Despite being fairly repetitive and ridiculously difficult at times, The Dishwasher is still a very good game. The hand drawn visual style is quite appealing, the gameplay is fun even when it reaches controller-tossing difficulty, and there are some fairly unique things tried throughout that work to varying degrees. Had this been a full retail release, it might have been somewhat difficult to recommend, but as an 800 point downloadable arcade game, The Dishwasher is an enjoyable time. If you are feeling nostalgic about the olden days of gaming and/or are looking for a serious challenge, you can’t go wrong with this bloody brawler.

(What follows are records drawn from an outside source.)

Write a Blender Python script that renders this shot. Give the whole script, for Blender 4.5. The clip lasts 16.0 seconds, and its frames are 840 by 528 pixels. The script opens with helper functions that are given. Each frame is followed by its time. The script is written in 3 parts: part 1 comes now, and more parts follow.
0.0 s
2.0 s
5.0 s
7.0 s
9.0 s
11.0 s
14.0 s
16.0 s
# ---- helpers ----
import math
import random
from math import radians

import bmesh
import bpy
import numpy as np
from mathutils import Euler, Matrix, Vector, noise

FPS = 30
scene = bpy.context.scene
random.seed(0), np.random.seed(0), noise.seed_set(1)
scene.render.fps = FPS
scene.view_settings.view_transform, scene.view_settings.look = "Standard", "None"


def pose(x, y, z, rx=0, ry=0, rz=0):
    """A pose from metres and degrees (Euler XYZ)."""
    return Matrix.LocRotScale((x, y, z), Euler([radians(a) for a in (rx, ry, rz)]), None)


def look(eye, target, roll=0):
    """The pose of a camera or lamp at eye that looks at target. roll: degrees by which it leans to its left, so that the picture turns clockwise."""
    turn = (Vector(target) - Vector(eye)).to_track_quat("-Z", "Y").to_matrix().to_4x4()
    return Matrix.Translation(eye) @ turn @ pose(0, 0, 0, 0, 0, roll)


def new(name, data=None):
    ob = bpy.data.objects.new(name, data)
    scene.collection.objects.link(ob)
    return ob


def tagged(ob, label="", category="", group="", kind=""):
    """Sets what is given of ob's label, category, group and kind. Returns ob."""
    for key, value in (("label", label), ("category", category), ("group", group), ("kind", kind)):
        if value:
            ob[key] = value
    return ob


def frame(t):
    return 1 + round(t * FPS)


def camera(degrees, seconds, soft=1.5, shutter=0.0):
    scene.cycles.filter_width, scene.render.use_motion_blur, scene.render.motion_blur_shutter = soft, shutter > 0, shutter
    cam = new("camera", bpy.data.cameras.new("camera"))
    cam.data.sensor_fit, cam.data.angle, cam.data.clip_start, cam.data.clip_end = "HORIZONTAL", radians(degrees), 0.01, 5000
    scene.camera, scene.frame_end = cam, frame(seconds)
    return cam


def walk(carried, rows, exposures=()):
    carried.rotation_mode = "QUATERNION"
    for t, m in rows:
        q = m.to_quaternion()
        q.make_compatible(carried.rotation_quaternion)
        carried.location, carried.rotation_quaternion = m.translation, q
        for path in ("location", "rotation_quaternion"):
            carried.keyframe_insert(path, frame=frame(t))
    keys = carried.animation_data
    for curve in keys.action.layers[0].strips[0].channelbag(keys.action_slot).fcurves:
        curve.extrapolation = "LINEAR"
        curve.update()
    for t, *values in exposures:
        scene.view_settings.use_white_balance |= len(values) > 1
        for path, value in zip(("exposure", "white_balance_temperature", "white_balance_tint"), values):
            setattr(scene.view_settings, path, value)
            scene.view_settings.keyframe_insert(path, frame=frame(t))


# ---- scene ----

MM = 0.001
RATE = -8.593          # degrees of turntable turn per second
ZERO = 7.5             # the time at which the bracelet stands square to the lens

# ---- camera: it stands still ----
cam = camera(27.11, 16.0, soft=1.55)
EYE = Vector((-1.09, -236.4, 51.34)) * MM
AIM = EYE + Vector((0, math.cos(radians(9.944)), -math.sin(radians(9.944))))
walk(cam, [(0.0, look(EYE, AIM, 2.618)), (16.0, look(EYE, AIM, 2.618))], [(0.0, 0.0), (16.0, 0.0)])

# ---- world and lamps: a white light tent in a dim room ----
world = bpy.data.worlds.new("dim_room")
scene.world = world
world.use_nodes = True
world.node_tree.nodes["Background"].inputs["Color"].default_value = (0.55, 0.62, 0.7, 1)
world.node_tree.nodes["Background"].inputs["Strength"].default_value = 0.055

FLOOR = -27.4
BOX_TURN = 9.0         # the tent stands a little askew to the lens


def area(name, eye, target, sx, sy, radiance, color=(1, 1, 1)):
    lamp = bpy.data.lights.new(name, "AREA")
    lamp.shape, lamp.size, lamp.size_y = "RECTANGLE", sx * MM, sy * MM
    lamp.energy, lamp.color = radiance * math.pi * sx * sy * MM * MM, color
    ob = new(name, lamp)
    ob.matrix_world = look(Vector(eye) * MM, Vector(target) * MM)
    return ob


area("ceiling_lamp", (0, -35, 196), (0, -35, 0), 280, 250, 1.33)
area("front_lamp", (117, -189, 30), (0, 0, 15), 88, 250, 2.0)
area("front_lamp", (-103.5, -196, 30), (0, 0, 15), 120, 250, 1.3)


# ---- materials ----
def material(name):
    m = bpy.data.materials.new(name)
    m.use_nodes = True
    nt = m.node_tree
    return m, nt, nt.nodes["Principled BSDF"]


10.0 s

RATING OUT OF 5 RATING DESCRIPTION 4.0 Graphics
The hand drawn art style mixed with the muted colors and splatters of blood look great. 3.7 Control
Some of the platforming can feel a little off but for the most part everything works well. 3.5 Music / Sound FX / Voice Acting
The music is respectable, although some of the sound effects and enemy sayings can get annoyingly repetitive. 3.6 Play Value
Although the combat is fairly deep, it can also feel somewhat repetitive after awhile. The insane difficulty of the game will also likely be a turnoff to anyone not willing to spend hours destroying their thumbs. 3.7 Overall Rating – Good
Not an average. See Rating legend above for a final score breakdown.